Reading Online Novel

A Time to Heal(65)



They acknowledged each other and the three men sat down in chairs on the porch.

"I'll get right to the point," the investigator said. "Preliminary reports show that the fire in Mr. Bontrager's barn was deliberately set."

Chris stared at him, then Matthew. "You're kidding!"

"I wish I was kidding," said the man whose ID badge identified him as Jim Killinger. "The engine you worked on that day had an accelerant in it."

"It would have had some gas to make it run—" Chris began.

"This was an unusual type of accelerant, not gas."

"Unusual how?"

Killinger looked at Matthew, then at Chris. "It's used by the military."

"I see," Chris said slowly. His heart started beating faster, and he felt sweat trickle down his back despite the coolness of the day. "So that's why you wanted to talk to me . . . because I'm former military?"

The fire marshal just looked at him.

Chris raised his hands. "I don't know where you think I'd get something like that. I've been in a veteran's hospital for the past year. You can verify that."

"Already done."

"I wouldn't do this to you," Chris told Matthew. "Why would I do this to you?"

"He told me that," Killinger said. "And after I did some of my own research on you, I'm inclined to believe he's right."

"Research? What kind of research?"

"I just looked up your military record."

Killinger stood. "I'll take another look around the barn. You haven't let anyone poke around in there, have you?"

Matthew shook his head. "We've just done some boarding up until we're finished harvesting. We're using Phoebe's barn to board the horses."

"I'll be in touch." With a nod, the other man left them.

Jenny opened the door and stuck her head out. "Finished out here? Why not break for dinner before you go back out there?"

Matthew hesitated, and then he nodded. "Sounds good. It'll give me a chance to settle down."

Chris stood. "I think I'll skip it if you don't mind."

"I knew you'd be upset," she told him. "But Matthew and I told him there's no way you'd do something like that."

"Thanks. I appreciate that. But I'm not hungry. I'll see you after dinner, Matthew."

As he walked down the stairs, he heard Jenny sigh. "I knew he'd be upset."

But she was wrong, Chris thought.

He went straight to the dawdi haus and pulled out his backpack, throwing in his Bible and the neatly folded stack of laundry Mary had brought him last night. Fishing in his pocket, he took out the key to the front door and left it on the table near it. Then, after an inner debate, he wrote a quick note thanking them for their friendship and telling them that he needed to get back home. He wasn't sure that was where he was going, but they didn't really need to know any more than that.

Opening the back door, he gave a surreptitious glance to the right, then the left, before slipping outside. When he didn't spy anyone around, he quickly crossed the fields to Hannah and Phoebe's house, hoping that Jenny and Matthew wouldn't look out their window and see him.

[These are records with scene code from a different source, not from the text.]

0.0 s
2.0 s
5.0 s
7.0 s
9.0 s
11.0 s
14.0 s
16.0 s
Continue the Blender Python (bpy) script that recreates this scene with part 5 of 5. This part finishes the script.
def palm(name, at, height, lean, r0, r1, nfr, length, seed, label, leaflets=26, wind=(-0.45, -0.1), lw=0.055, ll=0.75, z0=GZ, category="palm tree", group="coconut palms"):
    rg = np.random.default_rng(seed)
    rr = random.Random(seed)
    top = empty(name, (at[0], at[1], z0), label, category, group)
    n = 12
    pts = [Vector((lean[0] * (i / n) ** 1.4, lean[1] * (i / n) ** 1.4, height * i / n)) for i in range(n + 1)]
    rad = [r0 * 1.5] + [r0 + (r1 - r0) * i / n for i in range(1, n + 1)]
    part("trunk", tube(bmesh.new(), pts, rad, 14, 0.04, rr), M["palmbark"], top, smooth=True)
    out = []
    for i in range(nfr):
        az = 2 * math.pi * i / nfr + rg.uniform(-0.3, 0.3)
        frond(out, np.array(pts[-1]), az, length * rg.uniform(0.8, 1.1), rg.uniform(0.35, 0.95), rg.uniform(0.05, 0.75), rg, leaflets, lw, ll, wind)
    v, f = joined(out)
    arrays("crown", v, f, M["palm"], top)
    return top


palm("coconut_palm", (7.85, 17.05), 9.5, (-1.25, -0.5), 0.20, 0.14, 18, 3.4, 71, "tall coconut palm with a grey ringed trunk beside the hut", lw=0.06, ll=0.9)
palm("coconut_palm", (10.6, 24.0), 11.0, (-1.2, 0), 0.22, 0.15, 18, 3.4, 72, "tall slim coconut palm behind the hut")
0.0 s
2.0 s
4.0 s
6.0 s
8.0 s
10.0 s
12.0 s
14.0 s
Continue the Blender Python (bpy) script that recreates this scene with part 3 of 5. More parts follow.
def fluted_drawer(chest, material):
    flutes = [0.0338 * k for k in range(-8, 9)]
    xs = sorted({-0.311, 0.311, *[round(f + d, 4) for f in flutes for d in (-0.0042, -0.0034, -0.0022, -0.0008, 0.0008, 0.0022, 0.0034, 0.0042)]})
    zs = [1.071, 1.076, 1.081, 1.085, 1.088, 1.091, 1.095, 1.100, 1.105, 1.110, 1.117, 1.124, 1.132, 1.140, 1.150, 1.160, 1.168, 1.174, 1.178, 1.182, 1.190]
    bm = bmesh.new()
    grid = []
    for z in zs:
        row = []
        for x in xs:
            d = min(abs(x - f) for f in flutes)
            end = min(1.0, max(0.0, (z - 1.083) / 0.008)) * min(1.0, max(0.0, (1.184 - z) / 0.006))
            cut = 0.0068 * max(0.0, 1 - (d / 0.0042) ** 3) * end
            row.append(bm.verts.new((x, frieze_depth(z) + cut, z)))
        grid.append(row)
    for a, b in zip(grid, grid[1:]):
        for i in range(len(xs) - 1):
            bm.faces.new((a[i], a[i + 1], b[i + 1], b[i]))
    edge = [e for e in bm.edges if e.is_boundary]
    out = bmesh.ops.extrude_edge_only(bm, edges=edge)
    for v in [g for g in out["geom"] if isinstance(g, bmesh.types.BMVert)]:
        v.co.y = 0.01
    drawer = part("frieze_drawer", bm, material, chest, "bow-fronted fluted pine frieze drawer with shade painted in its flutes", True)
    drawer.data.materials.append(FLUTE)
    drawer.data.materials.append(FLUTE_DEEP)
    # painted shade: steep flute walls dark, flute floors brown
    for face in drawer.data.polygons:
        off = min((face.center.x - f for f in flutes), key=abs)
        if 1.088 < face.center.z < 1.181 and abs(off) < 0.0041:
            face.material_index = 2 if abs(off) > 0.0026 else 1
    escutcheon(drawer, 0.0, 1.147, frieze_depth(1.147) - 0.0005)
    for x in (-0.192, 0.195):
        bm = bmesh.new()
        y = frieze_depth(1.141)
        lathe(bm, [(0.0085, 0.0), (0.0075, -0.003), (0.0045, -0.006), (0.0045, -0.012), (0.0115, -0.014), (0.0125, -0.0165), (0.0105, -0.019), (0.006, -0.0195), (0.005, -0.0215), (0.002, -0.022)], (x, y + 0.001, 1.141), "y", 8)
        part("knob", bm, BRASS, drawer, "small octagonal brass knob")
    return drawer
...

Phoebe came to the door and looked surprised to see him.

"Is Hannah home?"

She shook her head. "It's her day to teach quilting classes in town. She borrowed Matthew's buggy."

Holding the door open, she invited him inside.

"I can't stay."

Phoebe eyed the backpack. "Going somewhere?"

He shook his head, looking away from the kindness in her eyes.

"That backpack looks like it's holding everything you've got," she said. "And those shoulders look like they're carrying the weight of the world. Come into the kich for just a few minutes and let me make a sandwich for you to take on the road. And you can sit down and write Hannah a note to tell her what you came to say to her."

How she knew he was leaving he didn't know. But he went inside and sat at the kitchen table and let her make him a sandwich. And while she made it, he took a piece of paper and a pencil out of the backpack and wrote a note to Hannah.

He couldn't tell her the real reason he was leaving, so he just told her that he had to leave and he was sorry he hadn't been able to say goodbye. Pausing, he tried to find the words to tell her how much he'd come to care for her.

Then he decided that it wouldn't do any good. He had a pretty good idea that she was as attracted to him as he was to her, that she'd come to care for him, but it wouldn't have worked anyway, he told himself.

Phoebe walked over to hand him the sandwich and a plastic baggie of cookies, and he tucked them into his backpack.Before he could rise, she laid her hand on his shoulder.

"I saw the fire marshal's car over at the house a little while ago."